Yes, the query could be rewritten to improve performance (though it looks like a query generated by Hibernate, and getting Hibernate to use a different query can be a challenge.)
How sure are you that this query is returning the resultset you expect? Because the query is rather odd.
In terms of performance, dollars to donuts, its the repeated executions of the dependent subqueries that are really eating your lunch, and your lunchbox, in terms of performance. It looks like MySQL is using the index on the deviceId
column to satisfy that subquery, and that doesn't look like the most appropriate index.
We notice that there are two JOIN operations to the devices table; there is no reason this table needs to be joined twice. Both JOIN operations require a match to the deviceID column of goldenvariation, the second join to the devices table does additional filtering with the isDeleted=0
. The keywords INNER
and CROSS
don't have any impact on the statement at all; and the second join to the devices
table isn't really a "cross" join, it's really an inner join. (We prefer to see the join predicates in an ON clause rather than the WHERE clause.
The DATE()
function wrapped around the rundate
column disables an index range scan operation.
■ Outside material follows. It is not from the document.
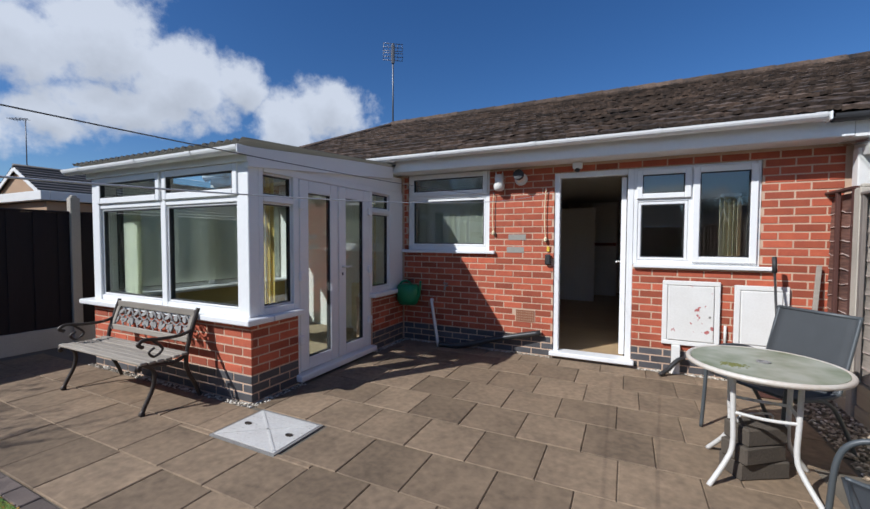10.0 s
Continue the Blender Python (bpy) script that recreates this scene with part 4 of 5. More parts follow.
for s in (-1, 1):
    a, b = Vector((SX0 - 0.165, mid_y + s * (EB - EF) / 2, SH - 0.03)), Vector((SX0 - 0.165, mid_y, SR - 0.03))
    d = b - a
    block("bargeboard", M["shed"], shed, -0.01, 0, -0.05, 0.012, d.length, 0.03, 0.002, m=Matrix.Translation(a) @ Matrix.Rotation(math.atan2(d.z, d.y), 4, "X"))
wf = blocks("window", M["shed"], shed, [(SW[0] - 0.03, SY0 - 0.03, SW[1] - 0.035, SW[2] + 0.03, SY0 + 0.02, SW[1]), (SW[0] - 0.03, SY0 - 0.03, SW[3], SW[2] + 0.03, SY0 + 0.02, SW[3] + 0.035)] + [(x - 0.022, SY0 - 0.028, SW[1], x + 0.022, SY0 + 0.02, SW[3]) for x in (SW[0] - 0.01, 4.11, 4.54, SW[2] + 0.01)], 0.003)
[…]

These predicates can be rewritten to take advantage of an appropriate index.
The DISTINCT(deviceId)
in the SELECT list of an EXISTS subquery is very strange. Firstly, DISTINCT
is a keyword, not a function. There's no need for parens around deviceId
. But beyond that, it doesn't matter what is returned in the SELECT list of the EXISTS subquery, it could just be SELECT 1
.
It's odd to see an EXISTS
predicate with a query that doesn't reference any expression in from the outer query (i.e. a correlated subquery). It's valid syntax. With a correlated subquery, MySQL performs that query for each and every row returned by the outer query. The EXPLAIN output looks like MySQL is doing the same thing, it didn't recognize any optimization.
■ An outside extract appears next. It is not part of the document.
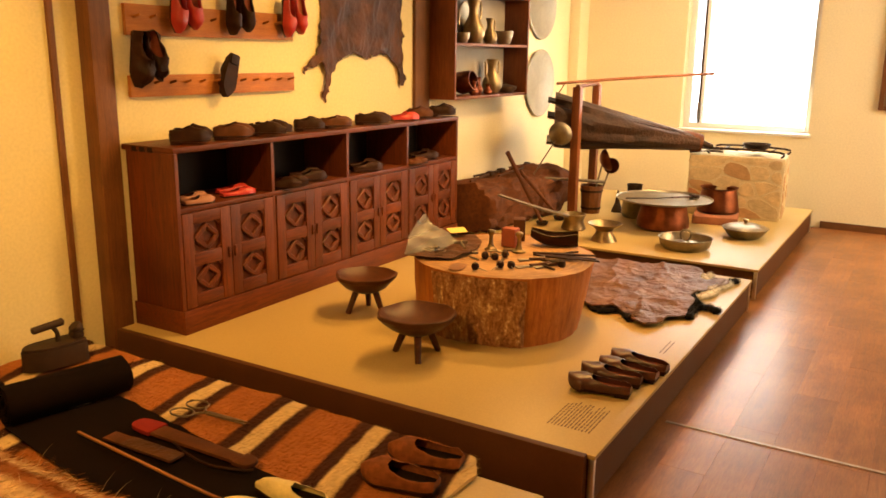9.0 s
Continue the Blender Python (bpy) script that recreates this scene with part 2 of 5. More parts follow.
def box(x0, x1, y0, y1, z0, z1, bevel=0.0, bm=None, seg=2):
    bm = bm or bmesh.new()
    r = bmesh.ops.create_cube(bm, size=1.0, matrix=Matrix.LocRotScale(((x0 + x1) / 2, (y0 + y1) / 2, (z0 + z1) / 2), None, (x1 - x0, y1 - y0, z1 - z0)))
    if bevel:
        es = list({e for v in r["verts"] for e in v.link_edges})
        bmesh.ops.bevel(bm, geom=es, offset=bevel, segments=seg, profile=0.6, affect="EDGES")
    return bm


def lathe(profile, seg=32, bm=None, m=None, wob=0.0):
    """Turn (radius, height) pairs about z."""
    bm = bm or bmesh.new()
    rings = []
    for i, (r, z) in enumerate(profile):
        ring = []
        for k in range(seg):
            a = 2 * math.pi * k / seg
            q = r * (1 + wob * noise.noise((math.cos(a) * 1.7, math.sin(a) * 1.7, z * 9)))
            p = Vector((q * math.cos(a), q * math.sin(a), z))
            ring.append(bm.verts.new(m @ p if m else p))
        rings.append(ring)
    for a, b in zip(rings, rings[1:]):
        for k in range(seg):
            bm.faces.new((a[k], a[(k + 1) % seg], b[(k + 1) % seg], b[k]))
    if profile[0][0] > 1e-4:
        bm.faces.new(rings[0][::-1])
    if profile[-1][0] > 1e-4:
        bm.faces.new(rings[-1])
    return bm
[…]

The way those EXIST predicates are written, if there isn't a 'policy-options' row with 'MISMATCH' AND there isn't a 'policy-options' row with 'MISSING' (for the specified date, then the query will not return any rows. If a row of each type is found (for the specified date, then ALL of 'policy-options' rows for that date are returned. (It's syntactically valid, but it's rather odd.)
Assuming that the id
column on the devices table is UNIQUE (i.e. it's the PRIMARY KEY or there's a UNIQUE index on that column, then the DISTINCT keyword is unnecessary on the outermost query. (From the EXPLAIN output, it looks like MySQL already optimized away the usual operations, that is, MySQL recognized that the DISTINCT keyword is unnecessary.
But bottom line, it's the dependent subqueries that are killing performance; the absence of suitable indexes, and the predicate on the date column wrapped in a function.
To answer your question, yes, this query can be rewritten to return an equivalent resultset more efficiently. (It's not entirely clear that the query is returning the resultset you expect.)
SELECT d1.id AS id27_
, d1.createdTime AS createdT2_27_
, d1.deletedOn AS deletedOn27_
, d1.deviceAlias AS deviceAl4_27_
, d1.deviceName AS deviceName27_
, d1.deviceTypeId AS deviceT21_27_
, d1.equipmentVendor AS equipmen6_27_
, d1.exceptionDetail AS exceptio7_27_
, d1.hardwareVersion AS hardware8_27_
, d1.ipAddress AS ipAddress27_
, d1.isDeleted AS isDeleted27_
, d1.loopBack AS loopBack27_
, d1.modifiedTime AS modifie12_27_
, d1.osVersion AS osVersion27_
, d1.productModel AS product14_27_
, d1.productName AS product15_27_
, d1.routerType AS routerType27_
, d1.rundate AS rundate27_
, d1.serialNumber AS serialN18_27_
, d1.serviceName AS service19_27_
, d1.siteId AS siteId27_
, d1.siteIdA AS siteIdA27_
, d1.status AS status27_
, d1.creator AS creator27_
, d1.lastModifier AS lastMod25_27_
FROM devices d1
JOIN (SELECT g.deviceId
FROM goldenvariation g
CROSS
JOIN (SELECT 1
FROM goldenvariation x3
WHERE x3.goldenVariationType = 'MISMATCH'
AND x3.classType = 'policy-options'
AND x3.rundate >= '2014-04-14'
AND x3.rundate < '2014-04-14' + INTERVAL 1 DAY
LIMIT 1
) t3
CROSS
JOIN (SELECT 1
FROM goldenvariation x4
WHERE x4.goldenVariationType = 'MISSING'
AND x4.classType = 'policy-options'
AND x4.rundate >= '2014-04-14'
AND x4.rundate < '2014-04-14' + INTERVAL 1 DAY
LIMIT 1
) t4
WHERE g.classType = 'policy-options'
AND g.rundate >= '2014-04-14'
AND g.rundate < '2014-04-14' + INTERVAL 1 DAY
GROUP BY g.deviceId
) t2
ON t2.device_id = d1.id
WHERE d1.isDeleted=0